On January 28, 2016, Tanzanian organizations working in the water sector joined members of the development community at the Seascape Hotel in Dar es Salaam to mark the successful completion of the USAID-funded Tanzania Integrated Water Sanitation and Hygiene (iWASH) program, which supplied water to more than 200,000 Tanzanians and helped another 40,000 gain access to improved sanitation in schools and homes. In addition, more than 250,000 people were sensitized to hygiene and sanitation as a result of support from iWASH, which was implemented by the Global Water for Sustainability consortium.
iWASH draws to a close in February 2016 following six years of working to improve the health and economic resilience of some of Tanzania’s poorest rural and small town communities through support to sustainable, market-driven water supply, sanitation, and hygiene services, while also supporting the sustainable management of water resources. Working with local implementing partners, iWASH has expanded access to these services in some of the least served communities in the regions of Morogoro, Njombe, and Iringa.
iWASH equipped Tanzanians to consolidate these gains over time, training more than a thousand Tanzanians in water resource management and supporting 32 Tanzanians with their post-graduate studies in water resources. The program also worked closely with the Ministry of Water and Irrigation and the Wami Ruvu Basin Water Office to improve sustainable management of water resources and watersheds.

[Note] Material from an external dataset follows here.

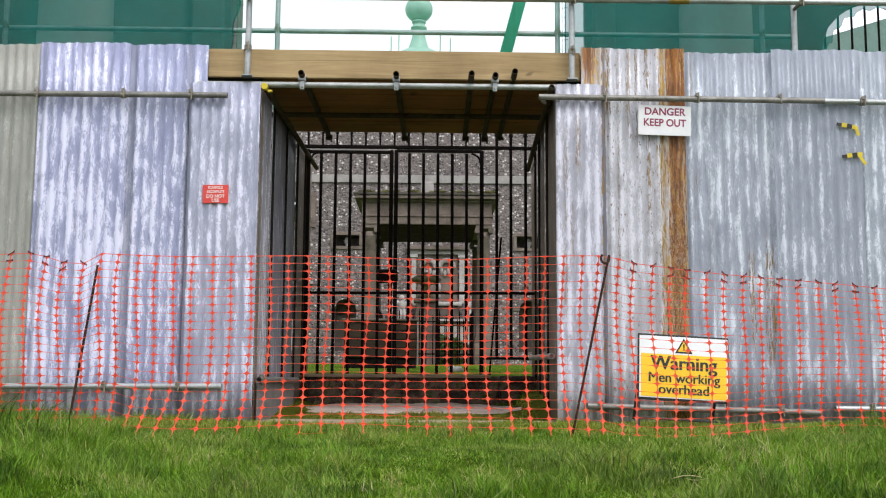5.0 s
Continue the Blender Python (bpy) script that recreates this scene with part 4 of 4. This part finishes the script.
# ---- church tower beyond ----
def church_tower():
    x, y, e = -0.12, 38.0, 0.0
    zb = 16.9
    h = holder("church_tower", "pale church tower topped by a ball finial", "church tower", (x, y, 0.5))
    part("tower_body", boxed(x - 2.6, x + 2.6, y - 2.6, y + 2.6, 0.4, 12.7, 0.05), M_STUCCO, h)
    part("parapet", boxed(x - 2.75, x + 2.75, y - 2.75, y + 2.75, 12.702, 13.05, 0.05), M_STONE_PALE, h)
    part("neck", lathe(bmesh.new(), (x, y, 13.55), [(1.65, -0.5), (1.65, 0.72), (1.75, 0.78), (1.72, 0.86), (1.5, 0.95), (0.78, 1.36), (0.58, 1.42), (0.46, 1.55), (0.33, 1.95), (0.27, 2.25), (0.27, 2.40), (0.36, 2.44), (0.36, 2.52), (0.27, 2.56), (0.25, 2.68), (0.32, 2.72), (0.32, 2.80)], 28), M_TOWER_TINT, h, smooth=True)
    bm = bmesh.new()
    ball(bm, (x, y, zb), 0.62, (1, 1, 0.95), 28)
    orb = part("ball", bm, M_TOWER_TINT, h, smooth=True)
    for dx, dy in ((-1.2, -0.9), (-0.85, -1.25), (0.95, -1.2), (1.4, -0.7)):
        part("roof_post", tubed((x + dx, y + dy, 14.2), (x + dx, y + dy, 15.35), 0.025, 6), M_TOWER_TINT, h)
    part("finial_rod", tubed((x, y, zb + 0.55), (x, y, zb + 1.55), 0.045, 8, r2=0.015), M_IRON, orb)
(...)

“I am proud to say that the Wami Ruvu Basin benefited from the iWASH program. We now have a good base,” said Praxeda Kalugendo, Wami Ruvu Basin Water Officer. “We have many challenges ahead, but this program has helped us to develop tools and approaches for integrated water resource management.”
Institutional and human capacity building were central to iWASH, as were scientific research and pilot projects to improve information and knowledge on water resources. iWASH support allowed for the completion of an Environment Flow Assessment and Estuary Studies carried out for the Wami and Ruvu Rivers. The project also trained and mobilized 22 local private sector entities to carry out low-cost drilling throughout Tanzania.
“Access to water is essential,” said Gilbert Kajuna, USAID/Tanzania Deputy Team Leader for Natural Resource Management. “USAID is proud to have worked in partnership with the Government of Tanzania, local NGOs, the private sector, and universities to bring productive use of water to more than 3,700 households.”